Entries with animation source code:

◆ ◆ ◆ ◆

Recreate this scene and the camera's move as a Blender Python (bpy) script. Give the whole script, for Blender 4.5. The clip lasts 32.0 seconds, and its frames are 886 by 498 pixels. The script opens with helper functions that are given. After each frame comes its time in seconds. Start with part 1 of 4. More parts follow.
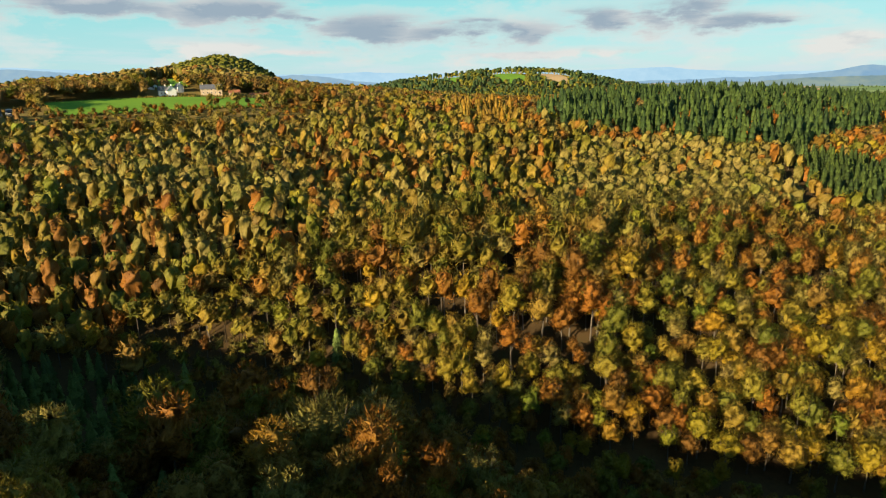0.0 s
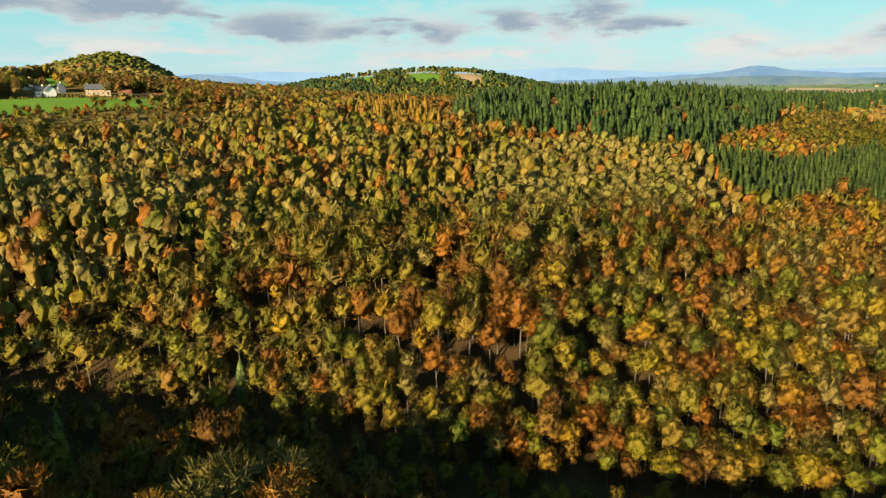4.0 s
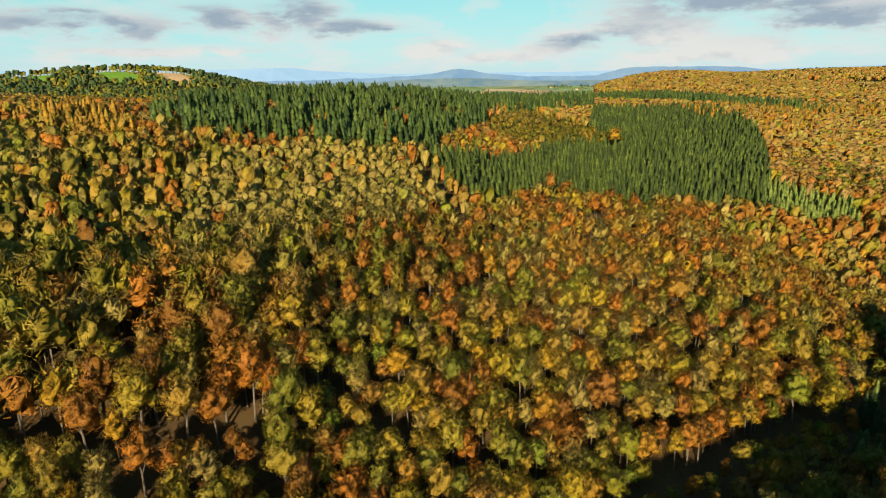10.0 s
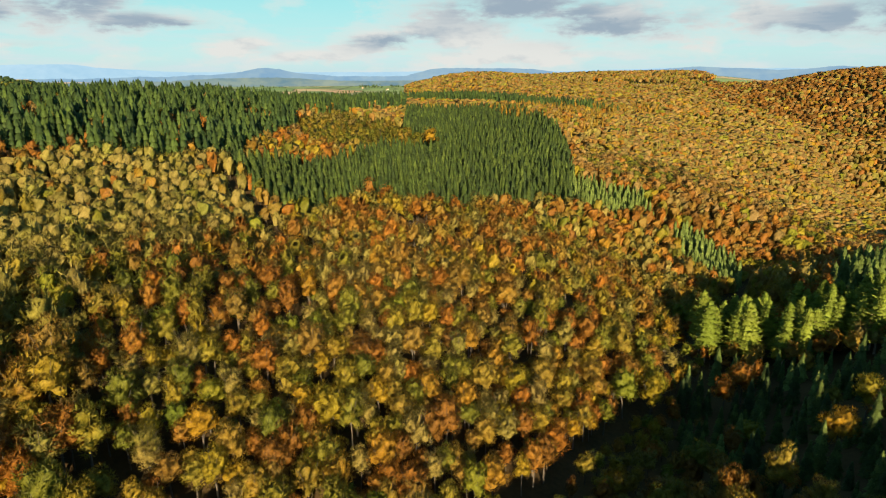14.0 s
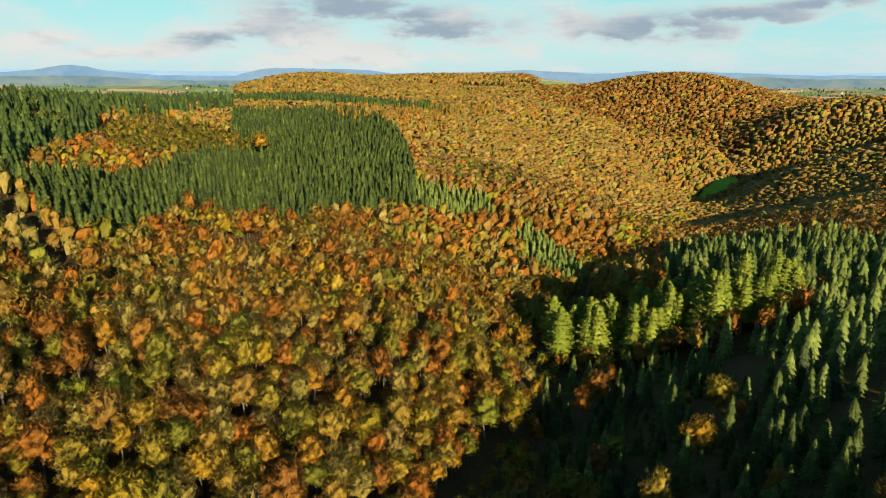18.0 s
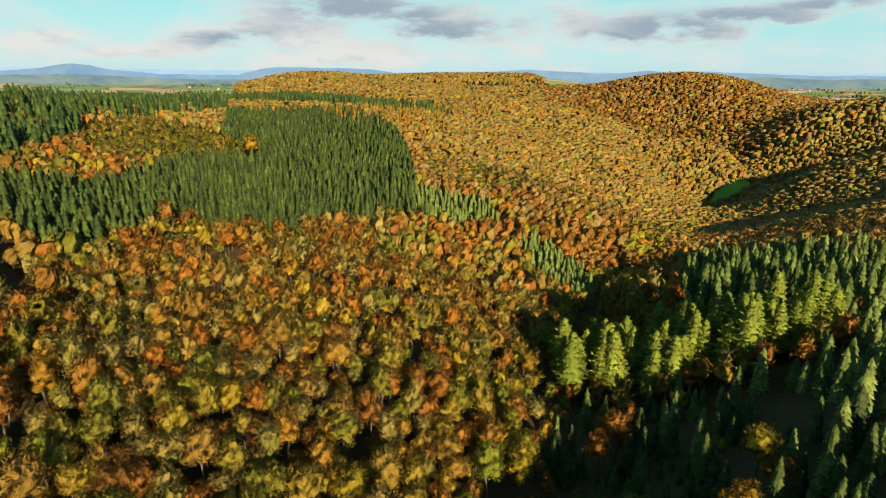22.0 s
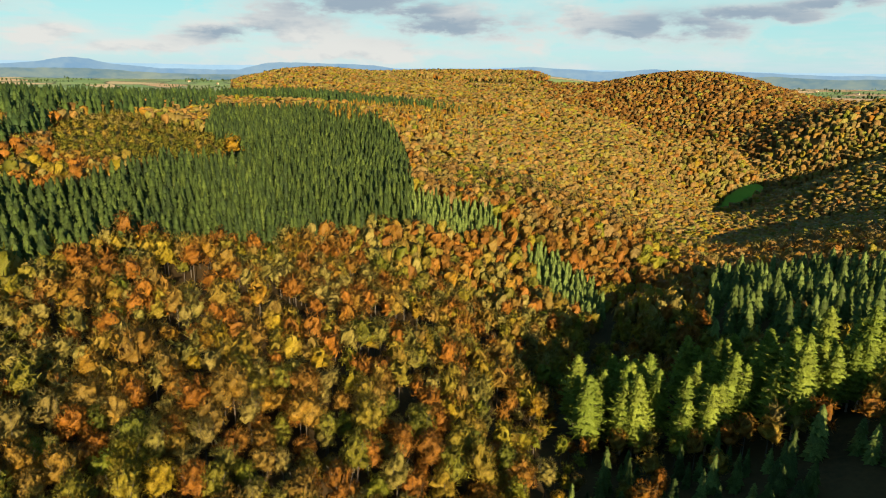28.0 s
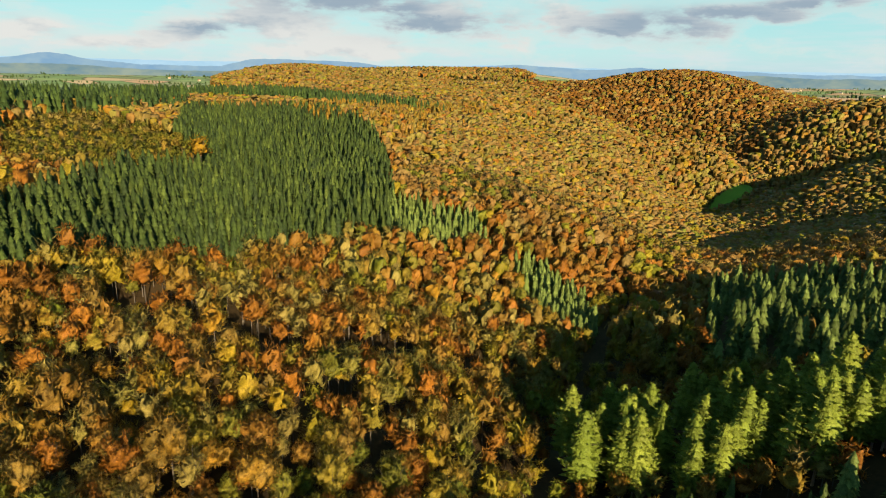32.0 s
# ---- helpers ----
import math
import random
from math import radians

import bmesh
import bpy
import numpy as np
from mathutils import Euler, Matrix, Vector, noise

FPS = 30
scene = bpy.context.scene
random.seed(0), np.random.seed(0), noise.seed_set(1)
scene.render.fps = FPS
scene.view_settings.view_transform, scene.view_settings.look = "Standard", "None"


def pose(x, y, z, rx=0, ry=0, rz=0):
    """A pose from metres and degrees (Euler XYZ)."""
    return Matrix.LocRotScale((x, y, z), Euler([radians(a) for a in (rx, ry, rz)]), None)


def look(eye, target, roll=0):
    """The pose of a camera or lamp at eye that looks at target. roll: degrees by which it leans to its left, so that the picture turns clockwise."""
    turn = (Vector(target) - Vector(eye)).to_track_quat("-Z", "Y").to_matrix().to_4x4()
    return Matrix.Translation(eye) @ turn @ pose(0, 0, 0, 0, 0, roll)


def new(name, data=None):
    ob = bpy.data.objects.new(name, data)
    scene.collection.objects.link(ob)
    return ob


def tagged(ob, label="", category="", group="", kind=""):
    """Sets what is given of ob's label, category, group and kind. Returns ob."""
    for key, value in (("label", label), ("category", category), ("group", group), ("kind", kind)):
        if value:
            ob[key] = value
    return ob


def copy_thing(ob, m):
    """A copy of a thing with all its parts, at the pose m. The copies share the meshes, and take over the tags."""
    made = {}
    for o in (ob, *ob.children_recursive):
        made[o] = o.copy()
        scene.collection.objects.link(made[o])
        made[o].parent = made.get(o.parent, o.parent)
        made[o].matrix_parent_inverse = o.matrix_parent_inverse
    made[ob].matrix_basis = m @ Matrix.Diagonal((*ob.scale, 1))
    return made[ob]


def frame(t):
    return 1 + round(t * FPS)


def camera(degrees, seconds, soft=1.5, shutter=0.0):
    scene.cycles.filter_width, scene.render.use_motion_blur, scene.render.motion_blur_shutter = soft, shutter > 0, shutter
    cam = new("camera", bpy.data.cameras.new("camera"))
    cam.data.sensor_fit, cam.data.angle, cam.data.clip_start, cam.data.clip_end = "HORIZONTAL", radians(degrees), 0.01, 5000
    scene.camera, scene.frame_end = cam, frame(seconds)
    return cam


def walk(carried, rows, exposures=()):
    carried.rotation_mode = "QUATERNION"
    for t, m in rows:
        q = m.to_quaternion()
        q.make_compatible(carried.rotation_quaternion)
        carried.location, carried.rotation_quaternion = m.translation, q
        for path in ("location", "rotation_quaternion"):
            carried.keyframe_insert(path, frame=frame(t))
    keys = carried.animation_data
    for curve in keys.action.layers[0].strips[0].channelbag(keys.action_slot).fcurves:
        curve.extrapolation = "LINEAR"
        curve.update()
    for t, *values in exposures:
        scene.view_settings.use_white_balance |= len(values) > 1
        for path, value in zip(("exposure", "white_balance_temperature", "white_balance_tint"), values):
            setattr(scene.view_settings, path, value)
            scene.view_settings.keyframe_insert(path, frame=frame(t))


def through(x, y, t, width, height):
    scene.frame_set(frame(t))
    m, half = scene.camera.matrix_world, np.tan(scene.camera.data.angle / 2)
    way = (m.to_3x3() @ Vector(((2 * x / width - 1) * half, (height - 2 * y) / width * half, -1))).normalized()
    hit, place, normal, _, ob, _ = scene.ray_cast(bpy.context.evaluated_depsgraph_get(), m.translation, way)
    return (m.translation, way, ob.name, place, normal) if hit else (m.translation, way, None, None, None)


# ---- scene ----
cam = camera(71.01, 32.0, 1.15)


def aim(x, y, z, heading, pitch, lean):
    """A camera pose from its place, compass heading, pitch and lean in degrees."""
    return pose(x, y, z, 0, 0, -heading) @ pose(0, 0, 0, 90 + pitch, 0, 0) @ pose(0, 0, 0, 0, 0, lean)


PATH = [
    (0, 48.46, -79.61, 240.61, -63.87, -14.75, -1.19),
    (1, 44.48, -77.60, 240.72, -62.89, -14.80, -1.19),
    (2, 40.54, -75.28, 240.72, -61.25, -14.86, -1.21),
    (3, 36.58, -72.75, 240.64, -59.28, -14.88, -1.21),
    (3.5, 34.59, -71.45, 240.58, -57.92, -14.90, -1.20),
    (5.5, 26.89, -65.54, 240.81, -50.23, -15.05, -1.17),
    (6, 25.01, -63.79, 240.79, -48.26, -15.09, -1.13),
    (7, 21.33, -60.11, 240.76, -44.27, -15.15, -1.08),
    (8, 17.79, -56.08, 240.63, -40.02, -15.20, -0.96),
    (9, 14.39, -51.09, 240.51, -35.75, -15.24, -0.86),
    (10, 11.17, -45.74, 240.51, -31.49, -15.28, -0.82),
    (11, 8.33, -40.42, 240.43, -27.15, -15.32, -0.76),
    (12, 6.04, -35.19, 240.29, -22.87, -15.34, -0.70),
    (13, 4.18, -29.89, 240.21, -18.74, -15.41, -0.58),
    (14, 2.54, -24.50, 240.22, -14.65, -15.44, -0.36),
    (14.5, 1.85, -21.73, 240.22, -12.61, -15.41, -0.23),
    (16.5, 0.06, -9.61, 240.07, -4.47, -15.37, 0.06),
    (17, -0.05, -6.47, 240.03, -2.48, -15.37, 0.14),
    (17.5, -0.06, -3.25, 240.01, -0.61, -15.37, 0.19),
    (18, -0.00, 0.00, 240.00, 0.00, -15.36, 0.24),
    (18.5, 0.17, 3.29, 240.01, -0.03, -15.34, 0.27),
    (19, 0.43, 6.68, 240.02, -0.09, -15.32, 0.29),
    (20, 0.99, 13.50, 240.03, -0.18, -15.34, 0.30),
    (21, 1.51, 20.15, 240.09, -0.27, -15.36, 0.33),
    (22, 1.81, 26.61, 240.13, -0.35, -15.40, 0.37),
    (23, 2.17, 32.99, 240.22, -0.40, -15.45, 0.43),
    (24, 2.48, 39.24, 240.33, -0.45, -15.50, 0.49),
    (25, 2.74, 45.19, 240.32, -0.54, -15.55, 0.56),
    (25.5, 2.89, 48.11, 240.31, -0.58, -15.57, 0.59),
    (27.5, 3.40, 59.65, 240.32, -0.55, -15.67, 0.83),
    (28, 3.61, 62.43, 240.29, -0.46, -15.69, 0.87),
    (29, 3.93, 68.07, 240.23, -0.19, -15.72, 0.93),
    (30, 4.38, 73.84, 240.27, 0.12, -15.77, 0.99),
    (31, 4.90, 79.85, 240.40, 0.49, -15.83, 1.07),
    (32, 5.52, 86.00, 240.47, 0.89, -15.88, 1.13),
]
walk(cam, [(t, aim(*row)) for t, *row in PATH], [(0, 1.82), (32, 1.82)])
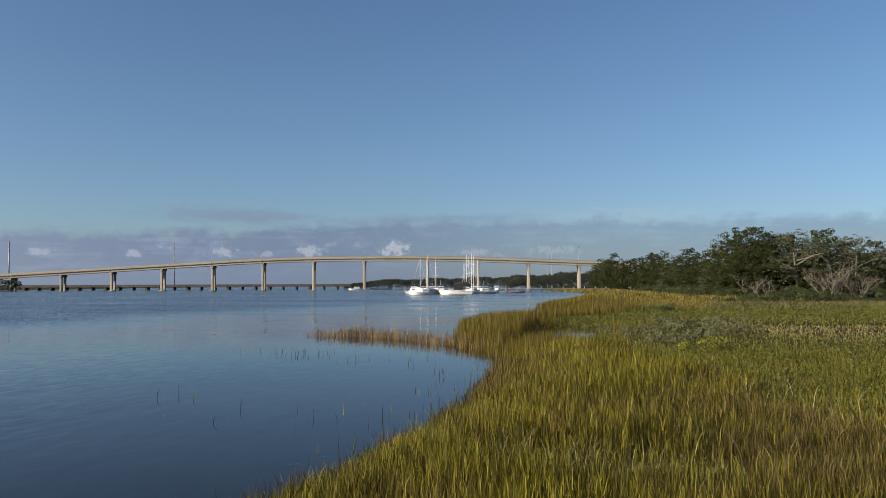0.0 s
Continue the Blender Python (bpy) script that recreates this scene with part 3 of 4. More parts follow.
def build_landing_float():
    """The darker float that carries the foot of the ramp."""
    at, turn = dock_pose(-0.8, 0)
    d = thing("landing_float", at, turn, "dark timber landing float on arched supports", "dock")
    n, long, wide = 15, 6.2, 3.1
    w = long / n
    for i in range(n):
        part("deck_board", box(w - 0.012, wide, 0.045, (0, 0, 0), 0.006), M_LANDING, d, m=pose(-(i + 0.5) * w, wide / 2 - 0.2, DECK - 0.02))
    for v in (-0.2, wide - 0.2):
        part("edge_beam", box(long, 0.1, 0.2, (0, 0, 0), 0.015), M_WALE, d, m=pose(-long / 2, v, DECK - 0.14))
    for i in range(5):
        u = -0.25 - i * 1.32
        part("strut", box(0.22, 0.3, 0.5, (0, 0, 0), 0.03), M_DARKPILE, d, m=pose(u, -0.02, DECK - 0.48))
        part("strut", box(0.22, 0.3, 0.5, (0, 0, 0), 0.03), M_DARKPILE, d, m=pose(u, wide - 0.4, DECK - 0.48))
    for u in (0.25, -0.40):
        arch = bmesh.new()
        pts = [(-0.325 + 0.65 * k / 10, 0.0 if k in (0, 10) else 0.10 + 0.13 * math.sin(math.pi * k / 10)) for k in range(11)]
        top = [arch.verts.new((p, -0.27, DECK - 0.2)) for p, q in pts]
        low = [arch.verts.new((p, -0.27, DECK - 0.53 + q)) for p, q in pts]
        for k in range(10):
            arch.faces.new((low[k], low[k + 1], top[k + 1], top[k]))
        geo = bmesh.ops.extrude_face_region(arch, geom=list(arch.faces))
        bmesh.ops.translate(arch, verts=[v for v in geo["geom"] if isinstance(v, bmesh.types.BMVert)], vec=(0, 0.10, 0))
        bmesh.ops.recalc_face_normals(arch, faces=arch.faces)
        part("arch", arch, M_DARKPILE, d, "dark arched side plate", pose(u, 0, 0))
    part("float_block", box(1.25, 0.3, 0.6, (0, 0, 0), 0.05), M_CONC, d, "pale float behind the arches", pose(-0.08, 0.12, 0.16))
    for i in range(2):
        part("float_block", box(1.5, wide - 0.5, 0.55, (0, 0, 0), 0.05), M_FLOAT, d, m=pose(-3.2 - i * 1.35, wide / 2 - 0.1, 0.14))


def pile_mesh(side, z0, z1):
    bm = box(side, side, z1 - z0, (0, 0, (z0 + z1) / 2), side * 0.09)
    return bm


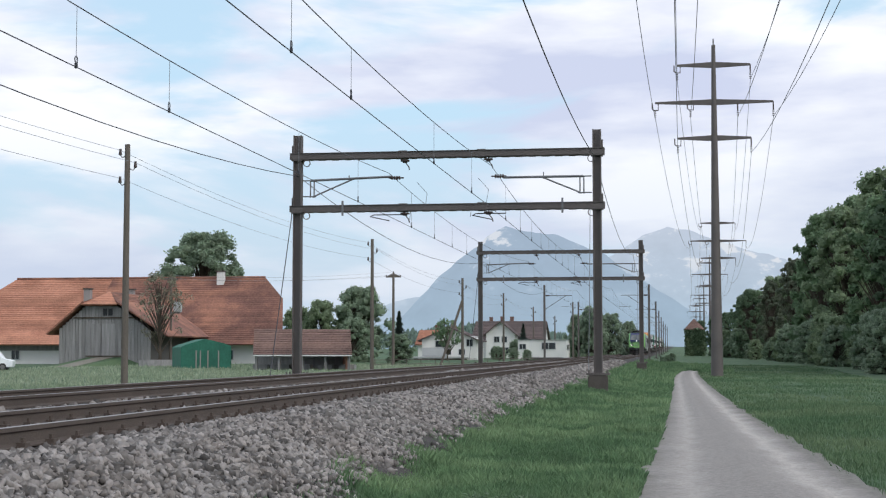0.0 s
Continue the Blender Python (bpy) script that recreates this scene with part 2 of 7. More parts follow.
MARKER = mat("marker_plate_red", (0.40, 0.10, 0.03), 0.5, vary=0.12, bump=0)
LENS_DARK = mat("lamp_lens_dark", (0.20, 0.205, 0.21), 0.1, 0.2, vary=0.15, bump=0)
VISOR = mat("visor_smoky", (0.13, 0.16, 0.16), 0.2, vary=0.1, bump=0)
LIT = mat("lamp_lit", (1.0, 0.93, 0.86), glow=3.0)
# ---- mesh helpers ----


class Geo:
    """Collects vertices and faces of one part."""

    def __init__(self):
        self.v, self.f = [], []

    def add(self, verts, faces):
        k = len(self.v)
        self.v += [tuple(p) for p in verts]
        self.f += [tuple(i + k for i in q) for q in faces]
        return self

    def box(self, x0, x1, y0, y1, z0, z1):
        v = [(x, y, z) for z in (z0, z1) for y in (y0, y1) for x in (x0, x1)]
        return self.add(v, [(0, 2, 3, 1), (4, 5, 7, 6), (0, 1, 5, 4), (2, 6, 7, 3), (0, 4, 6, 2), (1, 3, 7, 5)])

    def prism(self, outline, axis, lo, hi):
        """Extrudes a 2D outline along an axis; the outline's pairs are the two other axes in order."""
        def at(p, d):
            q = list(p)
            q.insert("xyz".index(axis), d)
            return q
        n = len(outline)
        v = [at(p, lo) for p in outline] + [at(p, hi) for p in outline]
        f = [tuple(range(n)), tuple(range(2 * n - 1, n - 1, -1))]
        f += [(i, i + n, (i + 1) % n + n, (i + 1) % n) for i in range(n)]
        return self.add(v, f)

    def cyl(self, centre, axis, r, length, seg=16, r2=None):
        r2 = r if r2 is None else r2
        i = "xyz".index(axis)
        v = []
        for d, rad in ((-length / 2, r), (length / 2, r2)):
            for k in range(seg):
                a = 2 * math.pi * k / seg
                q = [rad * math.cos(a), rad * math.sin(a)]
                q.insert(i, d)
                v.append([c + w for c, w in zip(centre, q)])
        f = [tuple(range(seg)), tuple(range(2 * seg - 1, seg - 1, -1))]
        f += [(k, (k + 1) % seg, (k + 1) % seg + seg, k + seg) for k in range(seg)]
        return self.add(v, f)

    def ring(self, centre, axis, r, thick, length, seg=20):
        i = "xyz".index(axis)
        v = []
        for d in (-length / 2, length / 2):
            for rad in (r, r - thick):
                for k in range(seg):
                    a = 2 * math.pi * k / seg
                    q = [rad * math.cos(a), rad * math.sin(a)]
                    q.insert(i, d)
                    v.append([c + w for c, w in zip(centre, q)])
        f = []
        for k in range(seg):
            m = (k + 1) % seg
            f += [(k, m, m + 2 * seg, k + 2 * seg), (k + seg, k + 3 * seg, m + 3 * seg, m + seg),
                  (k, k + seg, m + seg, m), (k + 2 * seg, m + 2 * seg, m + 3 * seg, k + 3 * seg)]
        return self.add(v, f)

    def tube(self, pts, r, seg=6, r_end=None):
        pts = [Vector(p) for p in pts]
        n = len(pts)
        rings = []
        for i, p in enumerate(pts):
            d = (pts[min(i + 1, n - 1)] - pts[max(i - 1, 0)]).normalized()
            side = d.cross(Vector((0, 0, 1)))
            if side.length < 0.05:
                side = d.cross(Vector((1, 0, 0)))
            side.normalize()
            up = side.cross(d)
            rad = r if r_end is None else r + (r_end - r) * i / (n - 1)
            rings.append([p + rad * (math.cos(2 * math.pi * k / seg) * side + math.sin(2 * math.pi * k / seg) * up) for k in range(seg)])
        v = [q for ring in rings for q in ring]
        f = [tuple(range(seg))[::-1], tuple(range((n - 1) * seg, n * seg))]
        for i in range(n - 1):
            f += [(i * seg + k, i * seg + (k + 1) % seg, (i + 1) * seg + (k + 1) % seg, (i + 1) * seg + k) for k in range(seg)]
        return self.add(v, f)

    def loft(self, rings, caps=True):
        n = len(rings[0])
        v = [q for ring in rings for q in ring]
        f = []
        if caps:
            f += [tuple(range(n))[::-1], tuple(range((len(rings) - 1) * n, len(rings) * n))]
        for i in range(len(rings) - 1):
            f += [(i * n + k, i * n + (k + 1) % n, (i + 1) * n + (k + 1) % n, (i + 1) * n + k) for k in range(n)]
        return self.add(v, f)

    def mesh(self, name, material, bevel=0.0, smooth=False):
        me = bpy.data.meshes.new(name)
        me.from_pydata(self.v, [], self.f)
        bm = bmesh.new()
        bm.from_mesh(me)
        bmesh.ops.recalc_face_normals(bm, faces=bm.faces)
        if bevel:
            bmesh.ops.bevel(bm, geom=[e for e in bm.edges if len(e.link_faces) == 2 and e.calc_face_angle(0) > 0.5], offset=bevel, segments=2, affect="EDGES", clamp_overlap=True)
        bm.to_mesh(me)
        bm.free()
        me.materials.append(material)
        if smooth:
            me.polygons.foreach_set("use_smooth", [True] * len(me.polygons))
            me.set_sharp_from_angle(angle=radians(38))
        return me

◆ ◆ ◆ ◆

- Work instructions -
Retype, word for word, every line from the line with "import numpy as np" to the line with "of a camera", inclusive. Add nothing.

- Response to this task -
import numpy as np
from mathutils import Euler, Matrix, Vector, noise

FPS = 30
scene = bpy.context.scene
random.seed(0), np.random.seed(0), noise.seed_set(1)
scene.render.fps = FPS
scene.view_settings.view_transform, scene.view_settings.look = "Standard", "None"


def pose(x, y, z, rx=0, ry=0, rz=0):
    """A pose from metres and degrees (Euler XYZ)."""
    return Matrix.LocRotScale((x, y, z), Euler([radians(a) for a in (rx, ry, rz)]), None)


def look(eye, target, roll=0):
    """The pose of a camera or lamp at eye that looks at target. roll: degrees by which it leans to its left, so that the picture turns clockwise."""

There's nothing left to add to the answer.